Following these consultations, it has often occurred to me that, somewhere along the way, someone should have sat down with the couple before they walked down the aisle, to give them some guidance on divorce law so that they can enter marriage with their eyes wide open.  Heck, if you go to Disney World and wait an hour on a line to get on a popular ride, you are often warned that the ride involves bumps and gyrations and is not for the squeamish.  I’ve yet to see a similar warning sign anywhere near a church, temple or catering hall.

While I like to think of myself as at least a bit romantic, let’s face it:most statistics point to the simple fact that between 40 and 50% of all marriages end in divorce or separation.  That percentage increases if either spouse was previously married or even if they had parents who divorced.  As was printed once in the Paul Harvey News, if there is a 50-50 chance that something can go wrong, 9 times out of 10 it will.  So the simple fact is that many marriages that start out happy will not end that way.

While not at all all-encompassing, it occurs to me it might be helpful for folks about to tie the knot to get a bit of an education before exchanging vows.  Here’s what I think people contemplating marriage need to know before the rice flies (just in case):

  • New York views marriage as both an emotional and financial partnership.  You don’t want a financial partner?

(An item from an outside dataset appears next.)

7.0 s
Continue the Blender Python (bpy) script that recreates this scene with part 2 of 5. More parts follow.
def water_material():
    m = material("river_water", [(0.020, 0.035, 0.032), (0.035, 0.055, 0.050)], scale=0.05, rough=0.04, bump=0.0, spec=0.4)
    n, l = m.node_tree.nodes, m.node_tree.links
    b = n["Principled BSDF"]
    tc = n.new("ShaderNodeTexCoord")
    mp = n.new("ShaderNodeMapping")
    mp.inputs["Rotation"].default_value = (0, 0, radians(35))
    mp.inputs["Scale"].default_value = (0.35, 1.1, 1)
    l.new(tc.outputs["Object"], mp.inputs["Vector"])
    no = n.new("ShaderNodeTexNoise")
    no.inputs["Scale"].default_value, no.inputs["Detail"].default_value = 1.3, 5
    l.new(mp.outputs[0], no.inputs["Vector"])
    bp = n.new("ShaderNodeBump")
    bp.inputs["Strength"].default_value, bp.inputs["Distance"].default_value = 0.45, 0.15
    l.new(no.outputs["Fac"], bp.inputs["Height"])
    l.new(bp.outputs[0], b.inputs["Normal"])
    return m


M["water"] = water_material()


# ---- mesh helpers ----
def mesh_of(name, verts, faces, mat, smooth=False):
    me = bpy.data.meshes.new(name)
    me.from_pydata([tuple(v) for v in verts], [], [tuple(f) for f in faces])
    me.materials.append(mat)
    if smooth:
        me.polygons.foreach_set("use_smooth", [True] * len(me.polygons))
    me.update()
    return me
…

You have two options: (1) enter into a prenuptial agreement; or (2) don’t get married.
  • New York assumes assets or liabilities acquired after the parties marry are “marital” and the law doesn’t really care how things are “titled” when a couple splits.

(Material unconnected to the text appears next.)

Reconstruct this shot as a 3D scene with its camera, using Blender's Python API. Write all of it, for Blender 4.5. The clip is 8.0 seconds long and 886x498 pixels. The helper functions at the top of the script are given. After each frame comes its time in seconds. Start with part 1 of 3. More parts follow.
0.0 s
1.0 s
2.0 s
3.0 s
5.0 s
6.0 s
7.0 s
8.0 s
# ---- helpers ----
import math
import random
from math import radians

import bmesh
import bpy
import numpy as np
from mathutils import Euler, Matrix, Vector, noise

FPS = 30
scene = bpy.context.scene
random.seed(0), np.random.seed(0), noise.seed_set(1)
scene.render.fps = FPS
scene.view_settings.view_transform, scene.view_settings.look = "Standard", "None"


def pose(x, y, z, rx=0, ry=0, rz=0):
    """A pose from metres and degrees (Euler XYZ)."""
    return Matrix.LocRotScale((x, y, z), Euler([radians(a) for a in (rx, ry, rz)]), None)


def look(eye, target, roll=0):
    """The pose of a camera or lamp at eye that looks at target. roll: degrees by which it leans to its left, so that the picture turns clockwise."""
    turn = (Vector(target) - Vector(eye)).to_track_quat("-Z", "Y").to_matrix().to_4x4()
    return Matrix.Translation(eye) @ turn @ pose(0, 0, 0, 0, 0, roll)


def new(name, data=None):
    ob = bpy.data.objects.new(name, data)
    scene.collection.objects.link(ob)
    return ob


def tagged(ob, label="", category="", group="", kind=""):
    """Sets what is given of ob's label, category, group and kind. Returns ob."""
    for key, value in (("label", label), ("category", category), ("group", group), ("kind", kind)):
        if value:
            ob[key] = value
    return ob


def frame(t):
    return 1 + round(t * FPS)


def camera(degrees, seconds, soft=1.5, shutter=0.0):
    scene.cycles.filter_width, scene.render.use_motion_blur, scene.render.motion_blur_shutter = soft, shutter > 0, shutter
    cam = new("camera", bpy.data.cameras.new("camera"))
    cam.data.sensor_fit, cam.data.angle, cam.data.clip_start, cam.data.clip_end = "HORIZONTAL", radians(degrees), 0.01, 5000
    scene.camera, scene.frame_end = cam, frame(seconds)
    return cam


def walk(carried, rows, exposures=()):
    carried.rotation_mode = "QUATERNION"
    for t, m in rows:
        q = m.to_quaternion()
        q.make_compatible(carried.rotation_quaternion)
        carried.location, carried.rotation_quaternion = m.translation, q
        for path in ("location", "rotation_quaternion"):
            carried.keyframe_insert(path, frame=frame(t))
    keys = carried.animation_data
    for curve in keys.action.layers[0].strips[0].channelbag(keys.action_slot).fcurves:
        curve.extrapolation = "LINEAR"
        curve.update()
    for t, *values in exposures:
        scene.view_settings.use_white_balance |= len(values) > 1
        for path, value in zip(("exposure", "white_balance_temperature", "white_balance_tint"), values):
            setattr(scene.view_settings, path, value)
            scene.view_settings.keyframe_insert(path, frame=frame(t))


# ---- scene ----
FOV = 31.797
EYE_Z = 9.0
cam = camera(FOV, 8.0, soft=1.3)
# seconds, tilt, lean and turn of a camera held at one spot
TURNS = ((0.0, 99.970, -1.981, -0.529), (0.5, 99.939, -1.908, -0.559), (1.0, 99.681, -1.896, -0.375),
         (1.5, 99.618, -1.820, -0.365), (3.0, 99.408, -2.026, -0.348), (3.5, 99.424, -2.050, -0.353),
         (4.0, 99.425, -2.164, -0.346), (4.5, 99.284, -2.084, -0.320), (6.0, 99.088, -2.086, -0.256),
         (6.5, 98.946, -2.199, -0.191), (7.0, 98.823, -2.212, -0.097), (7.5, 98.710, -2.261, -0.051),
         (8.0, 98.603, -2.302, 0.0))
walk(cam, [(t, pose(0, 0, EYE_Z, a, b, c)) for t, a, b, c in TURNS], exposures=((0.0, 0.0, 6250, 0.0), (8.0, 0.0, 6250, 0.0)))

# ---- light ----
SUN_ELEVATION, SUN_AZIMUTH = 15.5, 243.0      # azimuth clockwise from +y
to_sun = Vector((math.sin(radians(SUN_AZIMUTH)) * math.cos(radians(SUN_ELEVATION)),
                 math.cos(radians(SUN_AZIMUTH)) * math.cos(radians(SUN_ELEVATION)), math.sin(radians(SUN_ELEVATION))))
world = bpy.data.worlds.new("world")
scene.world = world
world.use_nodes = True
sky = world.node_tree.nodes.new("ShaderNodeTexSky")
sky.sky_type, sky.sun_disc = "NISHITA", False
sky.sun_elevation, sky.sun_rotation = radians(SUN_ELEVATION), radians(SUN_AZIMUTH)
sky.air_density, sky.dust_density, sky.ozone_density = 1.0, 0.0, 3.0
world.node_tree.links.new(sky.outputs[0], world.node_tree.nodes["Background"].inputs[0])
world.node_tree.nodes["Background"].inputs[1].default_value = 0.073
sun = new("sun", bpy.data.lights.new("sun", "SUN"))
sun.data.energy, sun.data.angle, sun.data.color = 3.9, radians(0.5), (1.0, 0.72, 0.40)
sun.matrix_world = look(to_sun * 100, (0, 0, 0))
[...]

This means that if a divorce proceeding is commenced down the road, the party arguing that assets are not marital and are “separate property” and are not subject to the divorce court’s slicing and dicing, will have to prove it.  More on this in a later post, but proving something is separate property is not always easy, or even possible, even if “everybody knows” it’s separate property.

So if you buy a house in a single spouse’s name and a divorce comes along, the house is considered marital property.  Likewise, if you open up a bank account during the marriage, regardless of whose name is on it or who funded the account, it is presumed to be marital.

If you own something before you get married, it is generally deemed separate property, but if you add value to it during the marriage, or if you use marital funds to maintain or improve it, the increased value may be viewed as being marital….

  • When a couple gets married in New York, marital assets and liabilities are divided “equitably”, which may or may not mean “equally”.

Forget about everything you may have heard at the bar, nail salon or gym, the Courts don’t always divide things in half, even in a long-term marriage.  You want equal division? Sign a prenuptial agreement or make sure to get divorced in a community property state.  In New York, the Court has a significant amount of discretion on how it divides marital property.